In 2010 he was named in a U.S. federal indictment with 19 other high-ranking drug lords of La Compañía (The Company), a name used to describe the Gulf Cartel and Los Zetas as a conglomerate. He was arrested by the Mexican federal police in June 2009 and extradited to the United States while pending drug trafficking charges on 19 August 2011. Cano Flores was later sentenced to 35 years in prison and ordered to forfeit US$15 billion on 13 May 2013, making him the "highest ranking Gulf Cartel member to be convicted by a U.S. jury in the past 15 years".

==Criminal career==
Aurelio Cano Flores was born in Tamaulipas, Mexico on 3 May 1972. He joined the Gulf Cartel, a Mexican drug trafficking organization, in 2001, while still working in the Federal Judicial Police. As a policeman, Cano Flores was able to recruit several of his colleagues to the Gulf Cartel, where they collected the organization's drug proceeds and protected the drug shipments that headed to the U.S.-Mexico border. Within some time, he rose in the echelons of the cartel, became a high-ranking leader, and was appointed as the Gulf Cartel's boss in the border area of Los Guerra, a small town in the municipality of Ciudad Miguel Alemán, Tamaulipas, just across the international border from Roma, Texas. While in power, Cano Flores also worked with Los Zetas, a criminal organization formed in the late 1990s by ex-commandos of the Mexican Army who served as the Gulf Cartel's paramilitary wing. To keep the Gulf Cartel afloat, he reportedly intimidated and used violence against rival drug traffickers and Mexican law enforcement officers. Prior to his arrest on 10 June 2009, he was operating as the Gulf Cartel leader in Camargo, Tamaulipas and coordinated heroin, cocaine, and marijuana shipments to the United States.

===Arrest and trial===
Cano Flores was arrested by the Mexican federal police on 10 June 2009 while in possession of a firearm, a magazine device, and 30 rounds of ammunition. On 4 November 2010, he was indicted along with 19 other drug traffickers of La Compañía (The Company), a name that refers to the Gulf Cartel and Los Zetas collectively, and charged with conspiracy to traffic over 5 kilos (11 lbs) of cocaine and at least 1,000 kilos (2204.6 lbs) of marijuana to the United States for future distribution. The United States Department of the Treasury had named Cano Flores in 2009 as a close associate of the Zeta bosses Heriberto Lazcano Lazcano and Miguel Treviño Morales, considered by the government as "significant foreign narcotics traffickers".

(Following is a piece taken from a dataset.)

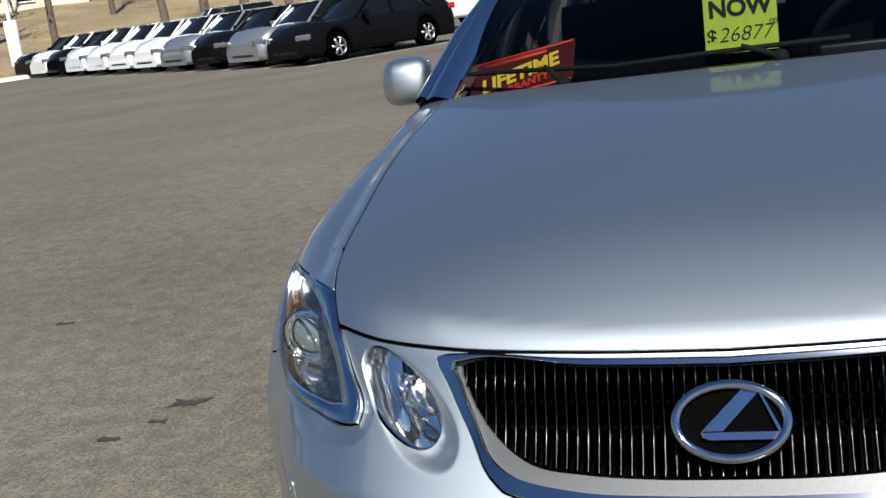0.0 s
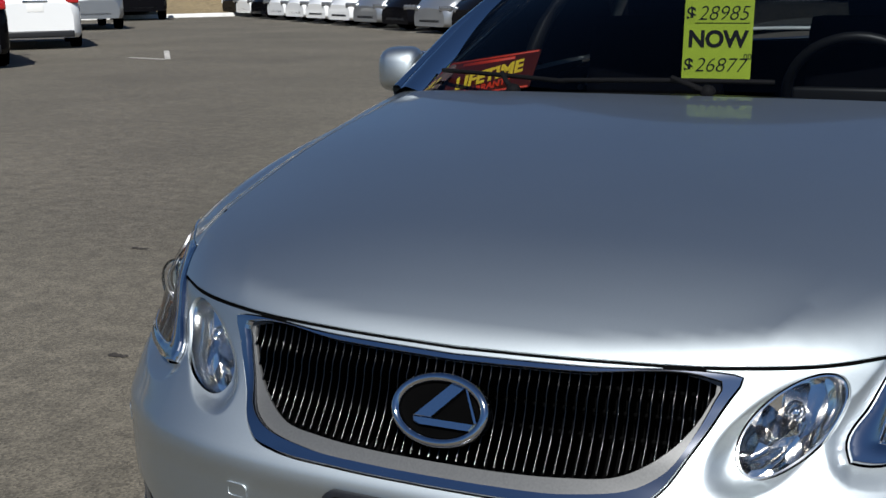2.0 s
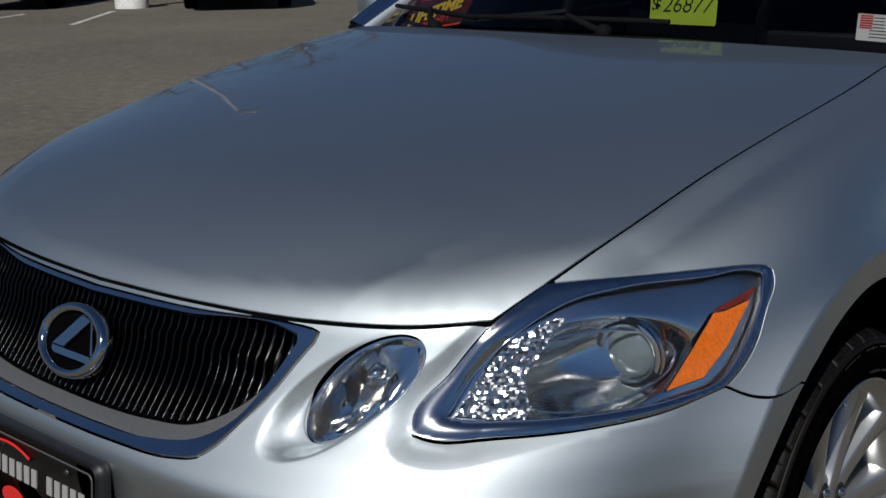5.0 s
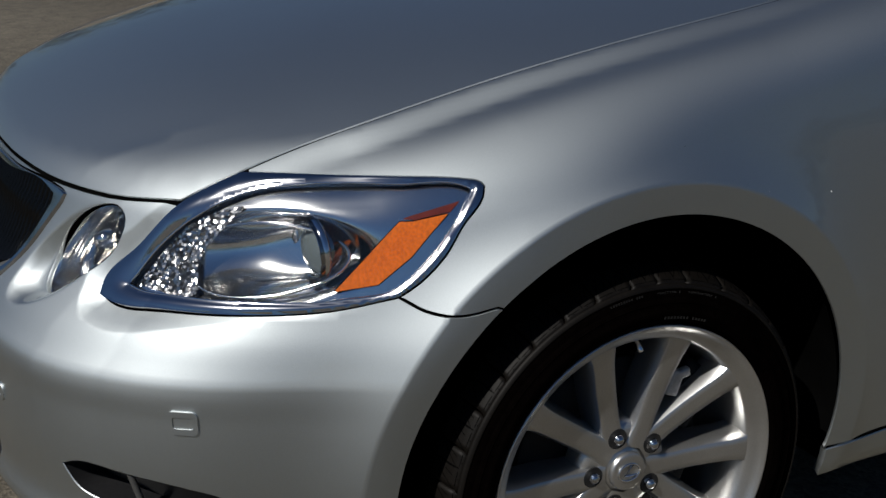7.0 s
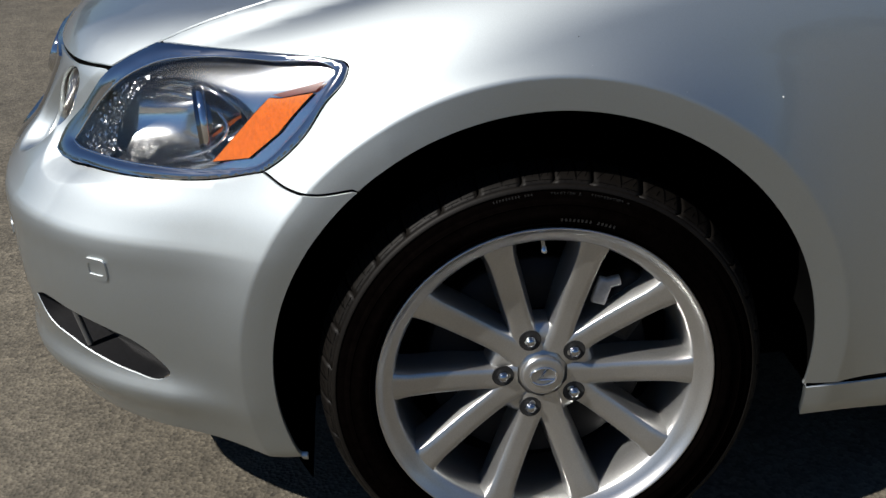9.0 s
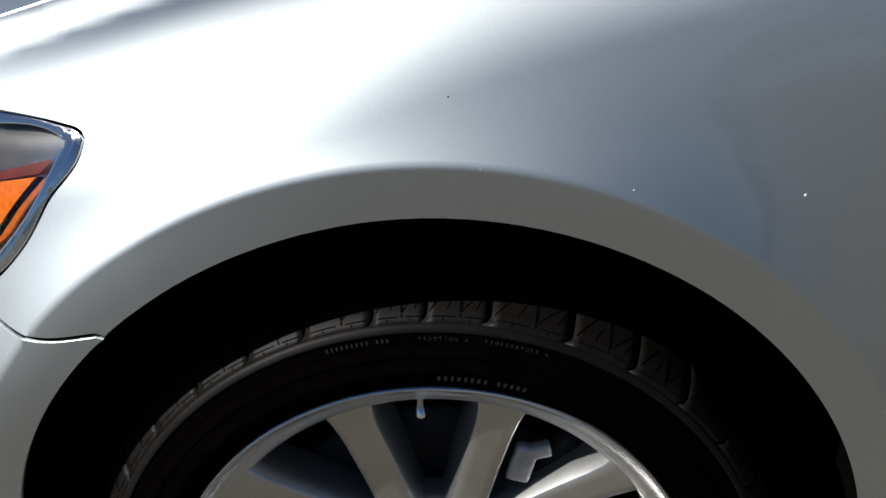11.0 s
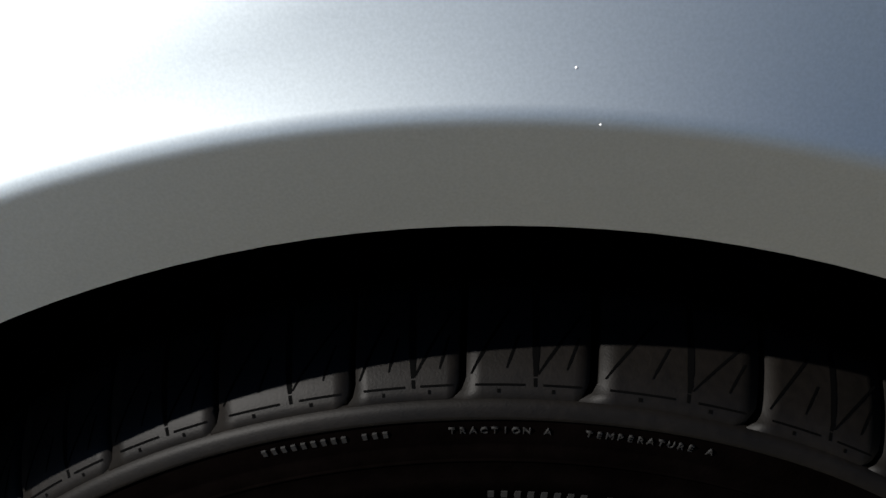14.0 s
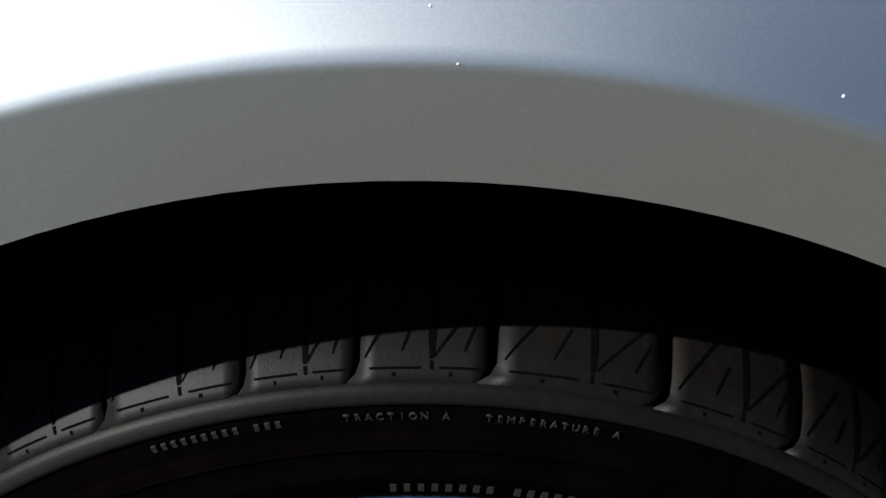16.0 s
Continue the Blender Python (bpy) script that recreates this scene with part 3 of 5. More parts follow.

He was then extradited to the United States from Mexico on 19 August 2011 to face charges on drug trafficking. At the time of his extradition, U.S. authorities indicated that he faced a minimum prison sentence of ten years and a maximum penalty of life in prison for his charges. On 13 May 2013, U.S. District Judge Barbara Jacobs Rothstein sentenced Cano Flores to 35 years in prison and ordered him to forfeit US$15 billion. He was the highest drug lord of the Gulf Cartel to be convicted by a U.S. jury in 15 years.

==Bounty==
The U.S. Department of State was offering up to US$5 million for information leading to his arrest and/or conviction. Cano Flores also has two aliases: Yeyo and Yankee. Some media outlets also referred to him by another name, Efraín Sánchez Castillo.

===Kingpin Act sanction===
On 24 March 2010, the United States Department of the Treasury sanctioned Cano Flores under the Foreign Narcotics Kingpin Designation Act (sometimes referred to simply as the "Kingpin Act"), for his involvement in drug trafficking along with fifty-three other international criminals and ten foreign entities. The act prohibited U.S. citizens and companies from doing any kind of business activity with him, and virtually froze all his assets in the U.S.